Development partnership synergies

“These three examples demonstrate the benefits of our close collaboration with MAPAL,” concludes Carina Becker from Technical Sales at ELHA. “And on top of that, the cooperation gives our design engineers additional freedom.” MAPAL’s specialists for the development of high-performance tools, as well as their exceptionally well-equipped R&D department in Aalen, make it possible to develop and intensively test new tool solutions even during the planning phase.
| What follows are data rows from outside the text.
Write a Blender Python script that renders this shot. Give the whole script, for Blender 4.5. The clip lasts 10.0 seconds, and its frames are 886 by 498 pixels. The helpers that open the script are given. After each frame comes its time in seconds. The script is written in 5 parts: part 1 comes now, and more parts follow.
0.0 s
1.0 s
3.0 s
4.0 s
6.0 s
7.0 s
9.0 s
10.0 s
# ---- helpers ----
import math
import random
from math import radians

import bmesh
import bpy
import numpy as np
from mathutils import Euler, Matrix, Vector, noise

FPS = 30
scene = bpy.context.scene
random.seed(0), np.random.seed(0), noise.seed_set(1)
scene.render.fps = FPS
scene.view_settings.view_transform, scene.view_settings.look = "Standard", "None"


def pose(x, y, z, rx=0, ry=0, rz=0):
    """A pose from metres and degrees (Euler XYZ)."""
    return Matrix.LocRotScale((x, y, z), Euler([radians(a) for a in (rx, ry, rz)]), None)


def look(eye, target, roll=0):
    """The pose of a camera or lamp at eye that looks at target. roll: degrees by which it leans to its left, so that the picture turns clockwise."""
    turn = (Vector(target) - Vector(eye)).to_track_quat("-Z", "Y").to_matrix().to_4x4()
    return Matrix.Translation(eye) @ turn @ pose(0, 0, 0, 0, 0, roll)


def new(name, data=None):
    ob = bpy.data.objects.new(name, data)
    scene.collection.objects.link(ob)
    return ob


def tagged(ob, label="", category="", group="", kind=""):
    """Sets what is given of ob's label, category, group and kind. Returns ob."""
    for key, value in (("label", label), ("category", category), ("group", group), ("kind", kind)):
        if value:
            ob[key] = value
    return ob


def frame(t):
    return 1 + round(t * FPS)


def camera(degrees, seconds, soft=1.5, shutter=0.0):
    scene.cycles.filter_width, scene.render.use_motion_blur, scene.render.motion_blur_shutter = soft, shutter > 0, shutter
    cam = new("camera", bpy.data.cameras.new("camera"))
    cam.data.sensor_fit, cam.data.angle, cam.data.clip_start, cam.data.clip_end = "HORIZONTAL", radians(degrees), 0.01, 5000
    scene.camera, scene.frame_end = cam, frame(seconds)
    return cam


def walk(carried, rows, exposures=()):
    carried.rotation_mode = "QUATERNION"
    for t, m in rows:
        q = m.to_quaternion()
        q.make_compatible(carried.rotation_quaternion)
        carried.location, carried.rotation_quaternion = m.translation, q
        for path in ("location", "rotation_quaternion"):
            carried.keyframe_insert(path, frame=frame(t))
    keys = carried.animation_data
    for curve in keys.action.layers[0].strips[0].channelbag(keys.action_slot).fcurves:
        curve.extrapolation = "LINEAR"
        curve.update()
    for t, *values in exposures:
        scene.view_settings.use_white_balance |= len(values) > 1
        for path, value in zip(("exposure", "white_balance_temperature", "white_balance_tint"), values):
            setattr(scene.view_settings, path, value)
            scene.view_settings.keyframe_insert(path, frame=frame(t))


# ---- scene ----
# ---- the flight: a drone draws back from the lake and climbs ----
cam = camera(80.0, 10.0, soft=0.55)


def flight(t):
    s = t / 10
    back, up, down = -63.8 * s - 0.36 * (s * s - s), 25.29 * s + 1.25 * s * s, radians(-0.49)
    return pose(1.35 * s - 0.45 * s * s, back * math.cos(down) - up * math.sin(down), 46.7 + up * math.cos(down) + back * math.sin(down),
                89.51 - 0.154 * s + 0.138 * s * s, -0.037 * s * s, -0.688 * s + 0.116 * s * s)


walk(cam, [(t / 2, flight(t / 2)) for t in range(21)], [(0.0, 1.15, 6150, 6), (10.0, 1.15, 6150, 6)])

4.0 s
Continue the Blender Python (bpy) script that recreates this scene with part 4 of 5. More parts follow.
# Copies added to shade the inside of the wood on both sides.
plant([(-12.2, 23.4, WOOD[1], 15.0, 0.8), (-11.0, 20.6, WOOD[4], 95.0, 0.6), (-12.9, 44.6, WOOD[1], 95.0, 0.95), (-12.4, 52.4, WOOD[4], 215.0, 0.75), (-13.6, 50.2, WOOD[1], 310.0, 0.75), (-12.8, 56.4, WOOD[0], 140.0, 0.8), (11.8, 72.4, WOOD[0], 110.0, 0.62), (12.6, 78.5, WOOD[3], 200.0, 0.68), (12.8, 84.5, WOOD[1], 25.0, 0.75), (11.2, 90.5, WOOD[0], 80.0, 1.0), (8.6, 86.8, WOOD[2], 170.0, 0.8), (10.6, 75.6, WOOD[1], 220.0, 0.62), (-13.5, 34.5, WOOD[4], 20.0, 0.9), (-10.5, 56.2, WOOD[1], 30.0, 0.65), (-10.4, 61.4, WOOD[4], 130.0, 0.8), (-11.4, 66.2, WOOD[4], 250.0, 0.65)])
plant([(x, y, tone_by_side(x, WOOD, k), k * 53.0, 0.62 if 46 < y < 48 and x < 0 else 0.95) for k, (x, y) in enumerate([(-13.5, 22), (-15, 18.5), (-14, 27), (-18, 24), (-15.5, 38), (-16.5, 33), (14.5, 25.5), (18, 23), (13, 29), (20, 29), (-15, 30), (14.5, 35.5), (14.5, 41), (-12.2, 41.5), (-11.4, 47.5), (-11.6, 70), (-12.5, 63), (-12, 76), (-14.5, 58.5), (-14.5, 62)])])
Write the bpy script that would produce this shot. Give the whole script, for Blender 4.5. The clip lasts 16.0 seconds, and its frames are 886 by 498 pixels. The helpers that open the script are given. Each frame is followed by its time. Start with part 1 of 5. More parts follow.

That means ELHA is able to offer its customers even more well-engineered and economically advantageous solutions.

The production module Philosophy

A peek inside the interior of a manufacturing module. Two spindle row revolvers are shown.
A peek inside the interior of a manufacturing module shows that it features two spindle row revolvers, left. 
ELHA primarily developed the production module series for the cutting manufacturing of mass-produced parts (> 100,000 identical or similar parts). In this manufacturing concept, the tools themselves are not moved, but instead the parts are passed along tools arranged in rows. Every row of tools has a clamp and drive system that is optimised for the machining task. The workpieces are moved from each tool row to the next using the clamping fixture, which achieves the shortest possible chip-to-chip times. The modular system can be equipped with various multi-spindle modules. Multi-spindle revolvers providing space for up to 128 directly driven tools can be used for even more flexibility.

About ELHA-MASCHINENBAU Liemke KG

ELHA-MASCHINENBAU is a family-run business that manufactures machine tools for cutting metal machining. The company was founded in 1930 and today is known for its machining centres, special-purpose machines and production modules.